### REQUIREMENT:
Please transcribe the data that follows without the pictures, keeping every word the same.

# # # # #

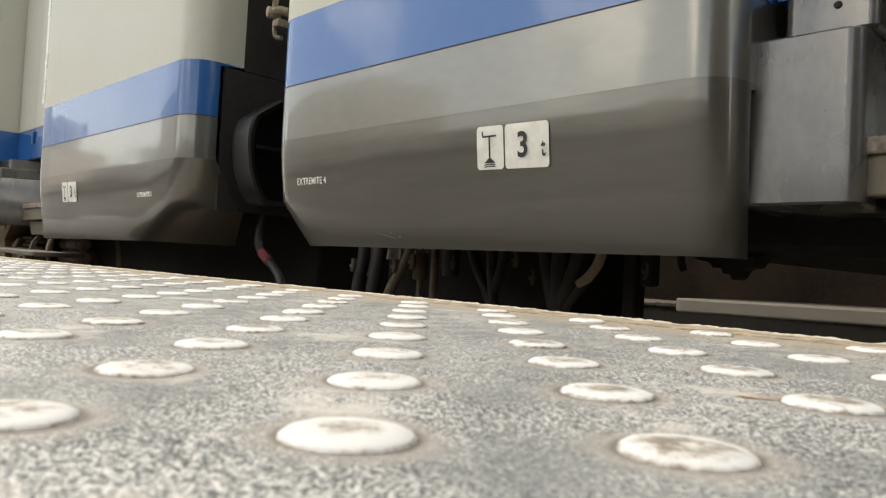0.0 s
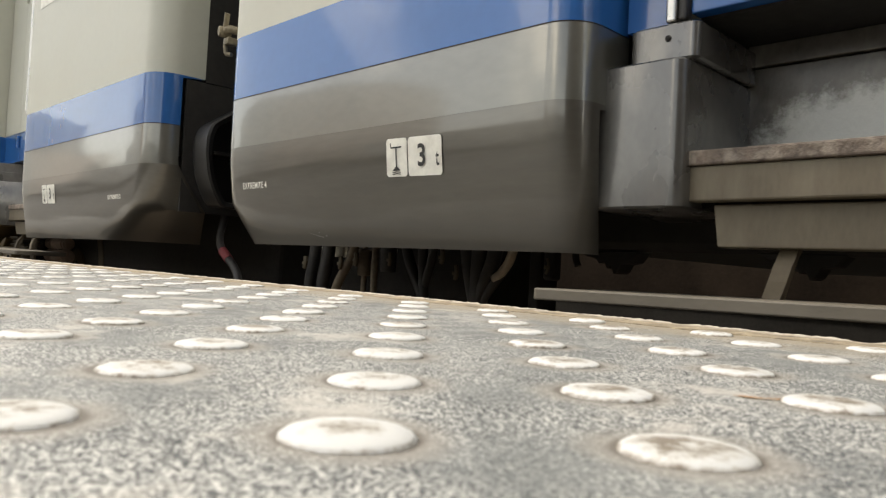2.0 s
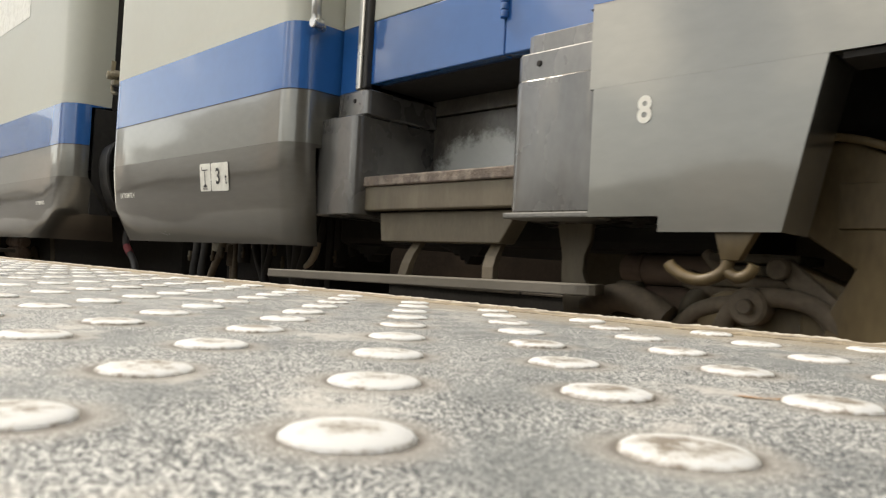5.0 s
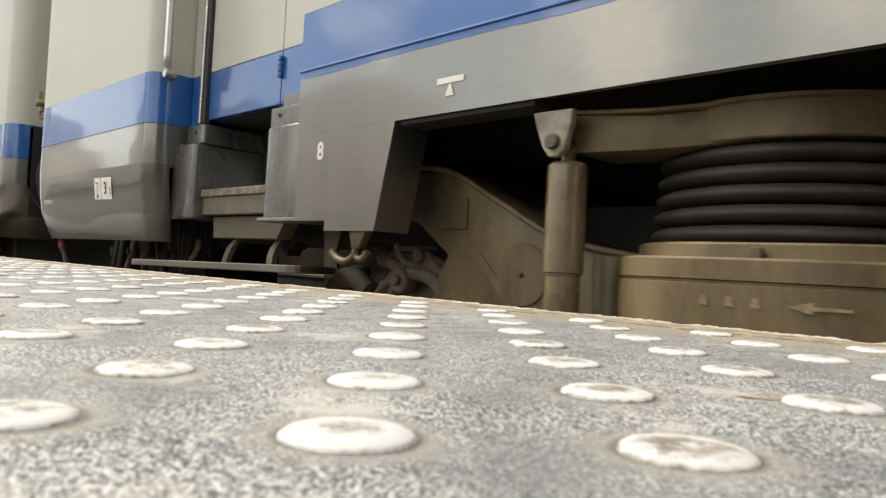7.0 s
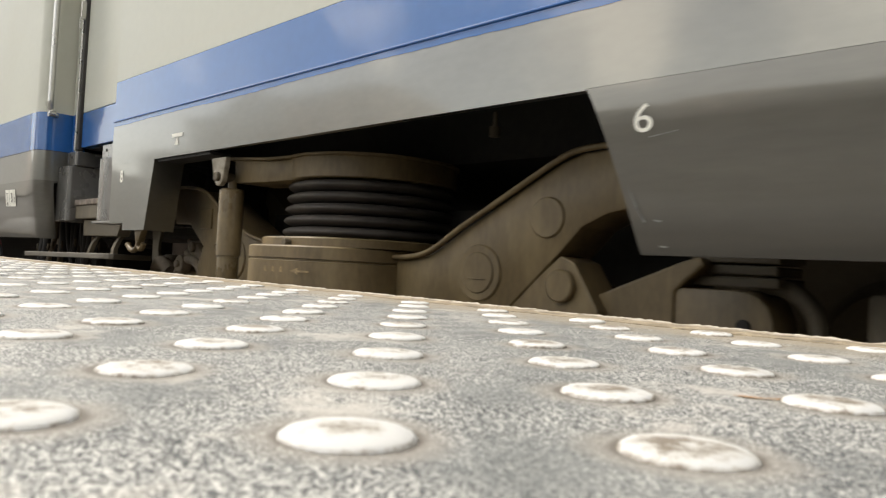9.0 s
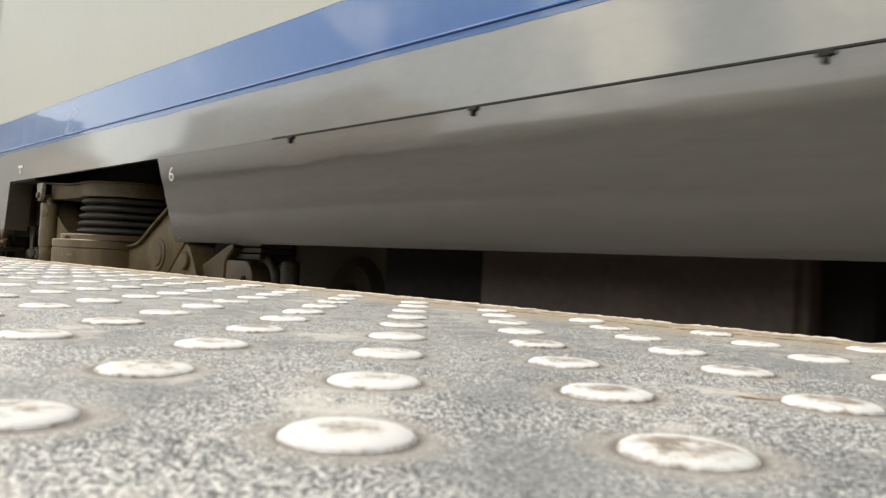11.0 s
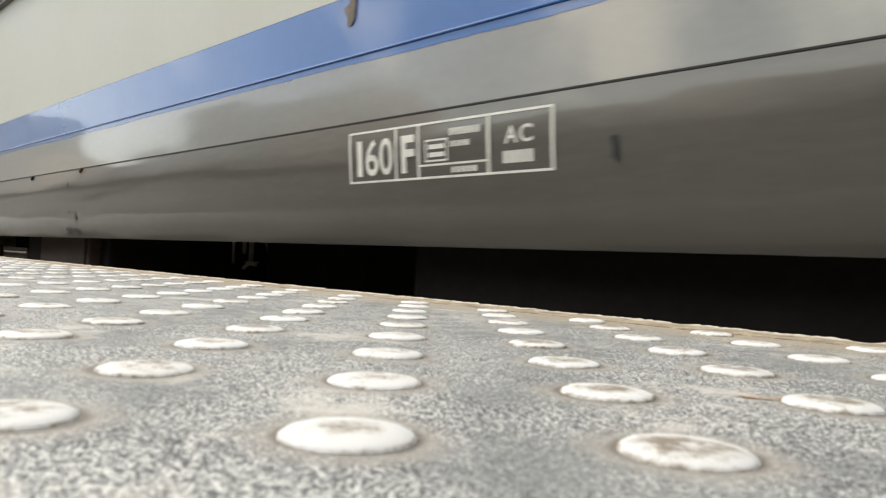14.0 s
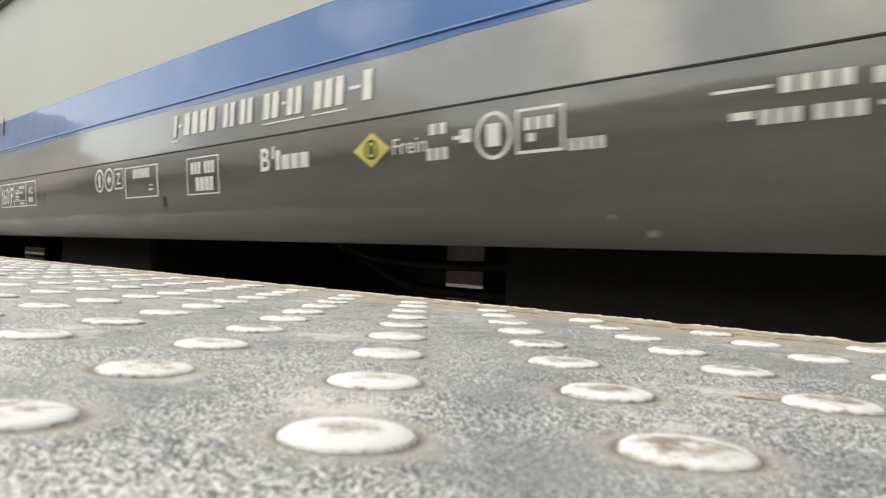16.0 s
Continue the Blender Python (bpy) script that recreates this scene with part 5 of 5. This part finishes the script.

# # # # #

### FINISHED TASK:
0.0 s
2.0 s
5.0 s
7.0 s
9.0 s
11.0 s
14.0 s
16.0 s
Continue the Blender Python (bpy) script that recreates this scene with part 5 of 5. This part finishes the script.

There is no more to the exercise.